Staley ultimately stepped down from Barclays last November after an investigation by UK financial watchdogs into his links to the sex offender and disgraced financier Jeffrey Epstein.

This has fuelled a debate on the other side of the Irish Sea about whether the fledgling UK regime is effective enough.

Although there were concerns at the outset of the UK accountability rules that it would “create a systemic drain of talent from the banking sector”, Duffy says that hasn’t materialised, because of the pay model in the industry there, even if an element of variable remuneration is deferred over a number of years.

In the Republic, however, bonuses remain banned across the State’s only three continuing retail banks, which were bailed out during the financial crisis. BPFI used its submission to the Oireachtas finance committee late last year on the proposed laws to warn that the regime “cannot operate effectively” as long as a ban on variable pay remains in place.

“While variable remuneration is important to incentivise better decision-making and risk-taking, the use of malus [the cancelling of executive bonuses] and clawback [of bonuses] provides another tool to punish poor behaviour in addition to regulatory sanction,” the BPFI says in its submission.

“The continued restriction on the application of variable pay in Irish retail banks will set Ireland’s accountability framework apart and increase the competitive disadvantage of the retail banks.”

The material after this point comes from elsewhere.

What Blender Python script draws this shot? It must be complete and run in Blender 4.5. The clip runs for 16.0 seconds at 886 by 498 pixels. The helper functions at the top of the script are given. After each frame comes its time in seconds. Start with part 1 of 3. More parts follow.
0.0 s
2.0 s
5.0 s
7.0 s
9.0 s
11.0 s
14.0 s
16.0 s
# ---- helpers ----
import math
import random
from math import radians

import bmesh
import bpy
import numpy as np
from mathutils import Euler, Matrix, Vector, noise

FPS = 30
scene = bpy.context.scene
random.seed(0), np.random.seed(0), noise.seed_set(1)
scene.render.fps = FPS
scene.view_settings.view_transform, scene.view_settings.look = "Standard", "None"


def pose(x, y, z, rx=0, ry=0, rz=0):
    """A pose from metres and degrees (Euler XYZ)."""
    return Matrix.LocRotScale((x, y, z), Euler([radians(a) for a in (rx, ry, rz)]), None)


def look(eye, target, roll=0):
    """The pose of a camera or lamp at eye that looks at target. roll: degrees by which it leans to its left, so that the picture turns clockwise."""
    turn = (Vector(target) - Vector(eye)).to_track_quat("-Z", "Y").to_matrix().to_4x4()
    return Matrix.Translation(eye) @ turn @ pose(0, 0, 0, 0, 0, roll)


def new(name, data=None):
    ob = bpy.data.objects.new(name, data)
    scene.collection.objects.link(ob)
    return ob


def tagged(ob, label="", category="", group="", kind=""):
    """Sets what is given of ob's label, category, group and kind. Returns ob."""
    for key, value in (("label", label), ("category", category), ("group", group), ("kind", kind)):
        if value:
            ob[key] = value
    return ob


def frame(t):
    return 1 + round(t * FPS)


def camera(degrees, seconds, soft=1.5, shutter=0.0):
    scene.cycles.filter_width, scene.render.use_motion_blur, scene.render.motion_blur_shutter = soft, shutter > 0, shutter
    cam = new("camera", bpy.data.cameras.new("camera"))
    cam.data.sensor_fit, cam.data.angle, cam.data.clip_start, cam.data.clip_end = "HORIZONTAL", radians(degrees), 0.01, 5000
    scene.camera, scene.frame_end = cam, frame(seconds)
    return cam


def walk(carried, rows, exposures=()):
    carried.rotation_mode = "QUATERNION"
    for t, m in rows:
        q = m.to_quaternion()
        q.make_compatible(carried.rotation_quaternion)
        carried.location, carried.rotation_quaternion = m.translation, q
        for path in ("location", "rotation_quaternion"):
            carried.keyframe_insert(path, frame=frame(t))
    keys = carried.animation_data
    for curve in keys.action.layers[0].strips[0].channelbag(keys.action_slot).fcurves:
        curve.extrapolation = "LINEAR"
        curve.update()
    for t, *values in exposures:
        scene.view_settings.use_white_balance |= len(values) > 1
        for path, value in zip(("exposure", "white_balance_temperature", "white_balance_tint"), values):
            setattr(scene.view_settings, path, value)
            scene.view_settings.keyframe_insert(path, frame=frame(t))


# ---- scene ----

Cynergy’s Fahy is all too aware of the Irish political and public sensitivities around banker bonuses. However, he says: “I think if you want to have a vibrant banking sector in Ireland that’s supporting the economy, supporting SMEs and consumers, you need appropriate conduct by the leaders and the staff of those banks, appropriate accountability — but also appropriate reward [in line] with the rest of Europe and internationally.”